Между тем со здоровьем становилось все хуже. «За шесть месяцев чуть ли не три раза, – сообщает Кольцов, – был на грани смерти». И может быть, только искусство врача удержало на этой грани. «Мой лекарь», «умный мой лекарь», постоянно пишет Кольцов, «…он такой человек, что ему не верить нельзя».
С лекарем Кольцову повезло. Иван Андреевич Малышев был врачом, известным не только по Воронежу. Природа дала ему редкий талант врачевания, а жизнь сложила незаурядный человеческий характер. Ибо ученику духовного училища, чтобы стать врачом, нужно было биться и выбиваться.

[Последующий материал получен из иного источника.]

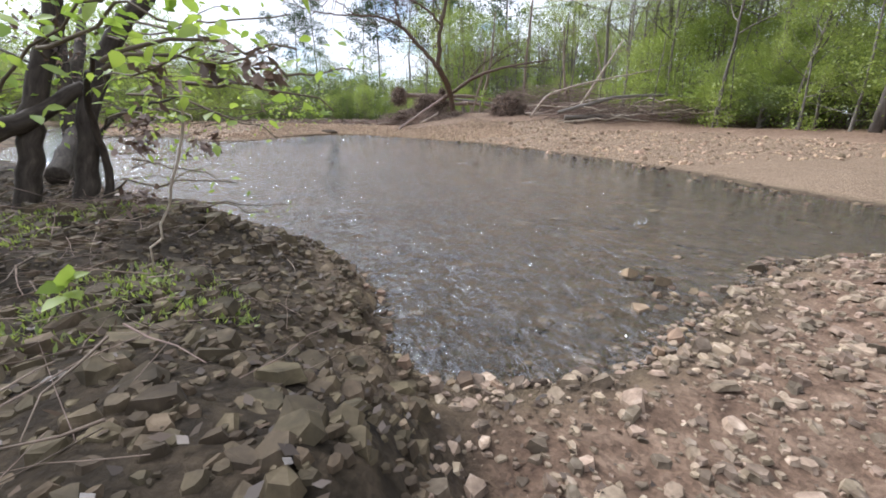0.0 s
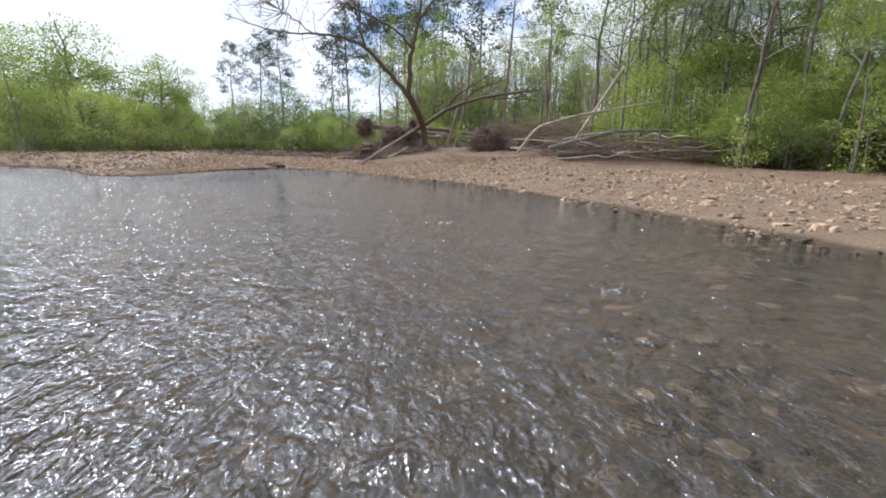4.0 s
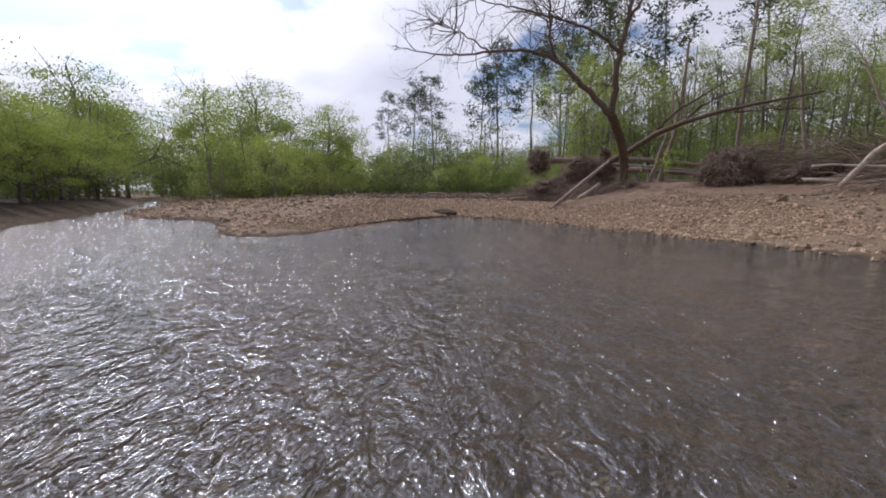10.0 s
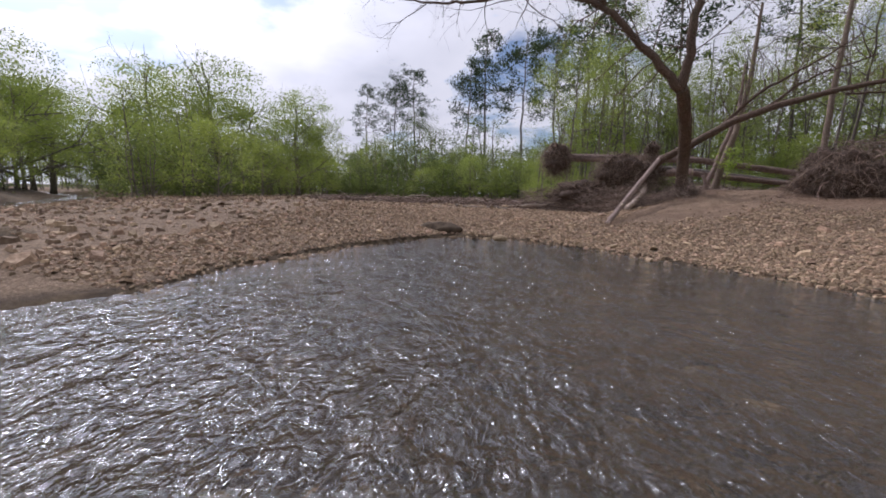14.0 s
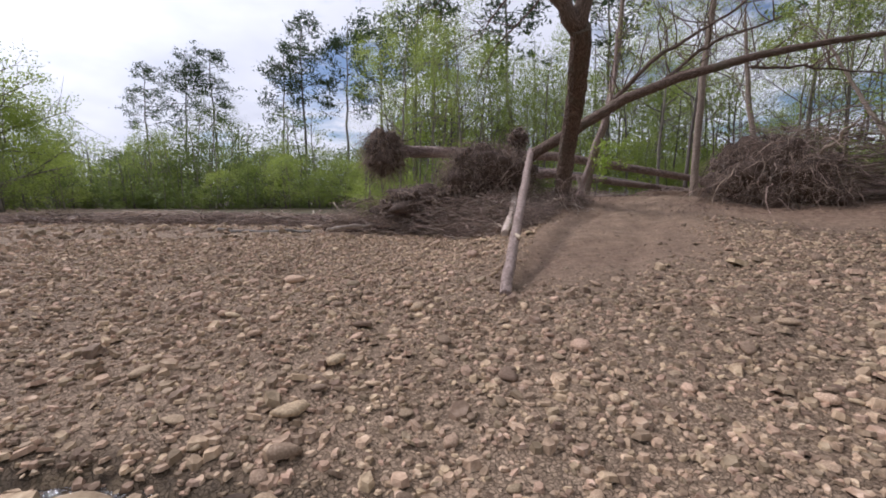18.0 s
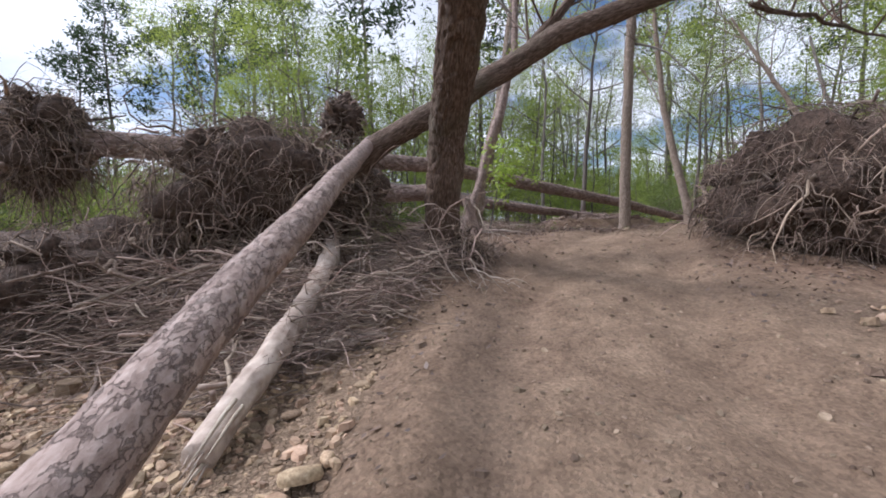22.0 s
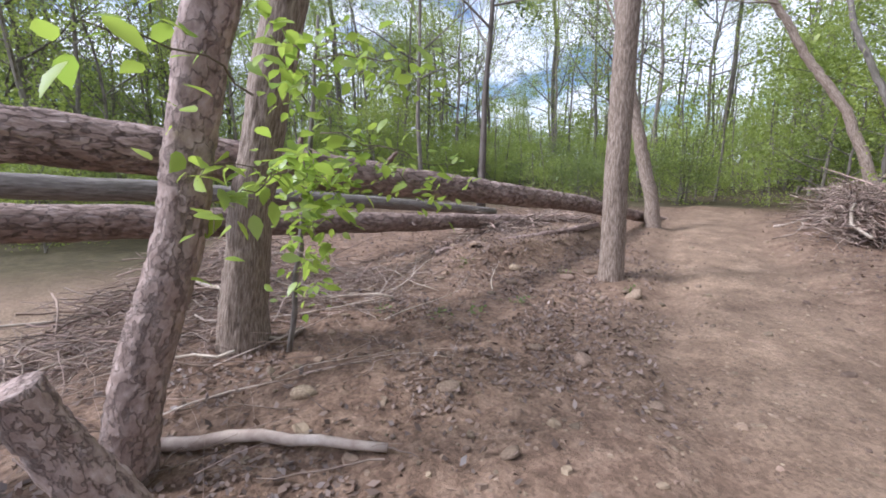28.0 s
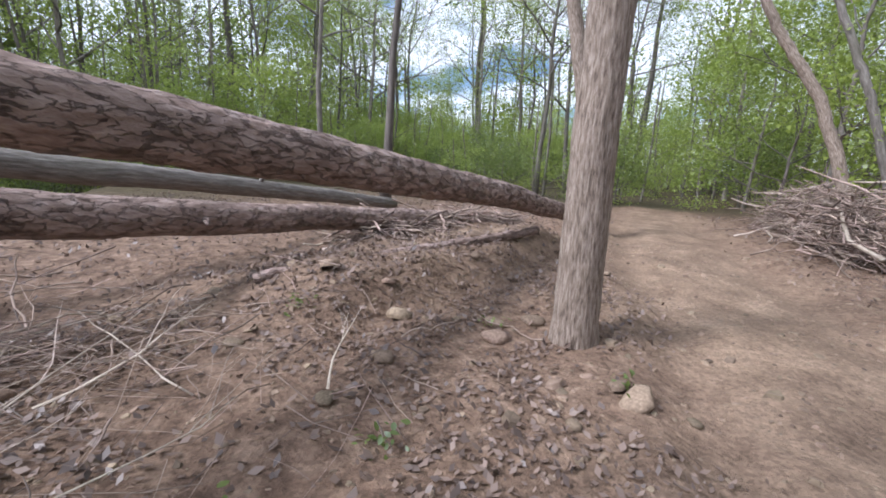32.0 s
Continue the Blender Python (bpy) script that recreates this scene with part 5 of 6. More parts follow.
# ---- stones ----
def stone_shape(seed, flat=0.5):
    """A worn slab: an uneven five- or six-sided top on a wider waist."""
    rng = np.random.RandomState(seed)
    k = 5 + seed % 3
    a = np.arange(k) * 6.283 / k + rng.uniform(-0.4, 0.4, k)
    r = 0.5 * rng.uniform(0.72, 1.1, k)
    slim, high = rng.uniform(0.6, 0.9), flat * rng.uniform(0.35, 0.8)
    waist = np.stack([np.cos(a) * r, np.sin(a) * r * slim, rng.uniform(-0.12, 0.08, k) * high], 1)
    shrink = rng.uniform(0.55, 0.88, k)
    top = np.stack([np.cos(a) * r * shrink, np.sin(a) * r * slim * shrink, high * rng.uniform(0.35, 0.62, k)], 1)
    waist[:, 2] -= high * 0.3
    vs = np.vstack([waist, top])
    fs = []
    for i in range(k):
        n = (i + 1) % k
        fs.append([i, n, k + n, k + i])
        if 0 < i < k - 1:
            fs.append([k, k + i, k + i + 1, k + i + 1])
    return vs, np.array(fs)


STONES = [stone_shape(100 + k, 0.55) for k in range(10)]


def strew(name, x, y, size, seed, sink=0.1, dz=0.0):
    """Stones lying on the ground as one mesh."""
    rng = np.random.RandomState(seed)
    z = height(x, y)
    vs, fs, n = [], [], 0
    kinds = rng.randint(0, len(STONES), len(x))
    turn, tilt, tilt2 = rng.uniform(0, 6.28, len(x)), rng.normal(0, 0.22, len(x)), rng.normal(0, 0.22, len(x))
    for k, (sv, sf) in enumerate(STONES):
        pick = np.where(kinds == k)[0]
        if not len(pick):
            continue
        c, s = np.cos(turn[pick])[:, None], np.sin(turn[pick])[:, None]
        px = sv[None, :, 0] * size[pick][:, None]
        py = sv[None, :, 1] * size[pick][:, None]
        pz = sv[None, :, 2] * size[pick][:, None] + px * tilt[pick][:, None] + py * tilt2[pick][:, None]
        v = np.stack([px * c - py * s + x[pick][:, None], px * s + py * c + y[pick][:, None],
                      pz + (z[pick] + dz + size[pick] * (0.2 - sink))[:, None]], -1)
        f = sf[None] + (np.arange(len(pick)) * len(sv))[:, None, None] + n
        vs.append(v.reshape(-1, 3))
        fs.append(f.reshape(-1, 4))
        n += len(pick) * len(sv)
    return fast_mesh(name, np.vstack(vs), np.vstack(fs), False)


def scatter(count, box, seed, keep):
    rng = np.random.RandomState(seed)
    x, y = rng.uniform(box[0], box[1], count), rng.uniform(box[2], box[3], count)
    ok = keep(x, y, rng)
    return x[ok], y[ok], rng


def bare(x, y, rng):
    d = shore_distance(x, y)
    return (d > -0.4) & (rng.uniform(0, 1, len(x)) > soil_share(x, y) * 1.7) & ~start_side(x, y)


x, y, rng = scatter(96000, (-13, 6, 16, 36), 71, bare)
size = np.clip(rng.lognormal(-2.8, 0.42, len(x)), 0.03, 0.3)
gravel = part("gravel", strew("gravel", x, y, size, 72), STONE)
tagged(gravel, "tan and grey rounded river stones covering the bar", "gravel", kind="stuff")
x, y, rng = scatter(9000, (0, 30, 2, 30), 73, bare)
size = np.clip(rng.lognormal(-2.1, 0.45, len(x)), 0.07, 0.5)
gravel = part("gravel", strew("gravel", x, y, size, 74), STONE)
tagged(gravel, "tan flat stones along the river's edge", "gravel", kind="stuff")
x, y, rng = scatter(15000, (-40, 0, 13, 58), 75, lambda x, y, r: bare(x, y, r) & ((x < -12) | (y > 34)))
size = np.clip(rng.lognormal(-1.9, 0.45, len(x)), 0.07, 0.5)
gravel = part("gravel", strew("gravel", x, y, size, 76), STONE)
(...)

А рязанским дьячком – его отцом – руководили и высокие «идейные» мотивы, ибо «человеку из духовного звания не подобает резать мертвых». Сын ушел пешком без отцовской копейки в поддержку, стал казеннокоштным студентом Медицинской академии, служил после ее окончания на флоте, был уездным лекарем в разных городах Тверской и Воронежской губерний, а с 1831 года поселился в Воронеже. Лечиться к нему приезжали и из других губерний. Особенно успешно Малышев лечил, как говорили раньше, «каменную» болезнь и катаракту.
«Я, – писал сам Малышев, – прочитал в одном медицинском журнале, что в Америке знаменитый профессор Дудлей, производивший операции каменной болезни при Университетской богатой научной обстановке, из 153 им произведенных операций… потерял только четырех больных». Малышев при 128 таких операциях потерял пять человек… «Занимаясь не в клинике, как профессор, а как провинциальный русский врач, я делал операции в хижинах, без средств не только к лечению, но и к содержанию, я приготовлял моих бедных больных к операции голодом». «Дешевым способом», – добавляет не без горького юмора Малышев. Вообще ему, видимо, всегда служили юмор, ирония – не цинические, но резкие, так сказать, базаровские, идущие от трезвого взгляда на дело у медика.
«Молебствия ежедневные, – пишет он из Богучарского уезда, где подвижнически работает „на холере“ в пору эпидемии 1830—1831 годов, – крестные ходы каждый день, смертность страшная! Несколько часов и здорового человека нет… Советник, посланный из Воронежа, пустил себе кровь, жители, смотря на это, все без разбора, пускают тоже кровь, а потому у нас такое кровопролитие, как при Бородинском сражении».
В октябре 1841 года Кольцов пишет Малышеву записку. Очевидно, одну из многих, по которой видна степень доверительности, которую питали друг к другу врач и пациент, и то, каков был врач Малышев для Воронежа, и еще одно обстоятельство: о нем чуть позднее. Речь идет о родственнике Кольцова, купце Полосине: «Добрый и любезный Иван Андреевич! Я услышал, что у вас был батенька и П-н, старик, сегодня по утру гости не в пору и едва ли понутру. Не подумайте ж, ради бога, что я их к вам снарядил. Правда, месяц назад я говорил Полосиным обратиться к вам в ту пору, они заняться этим почитали ненужным, лечили больного сами и немец и залечили до того, что он теперь так плох, что, кажется, и сверхъестественная помочь уже не в помочь. Вчера была у них моя мать по долгу родства: больной спросил, что я, каков? Мать сказала: здоровеет, поправляется слава богу! Он так взбесился, что начал кричать, метаться, бить в грудь, просить жену, отца – достать денег. К Малышеву, скорее за Малышевым! Давайте денег! Просить хватился, голубчик, да поздно! Прежде бы не жалеть денег!»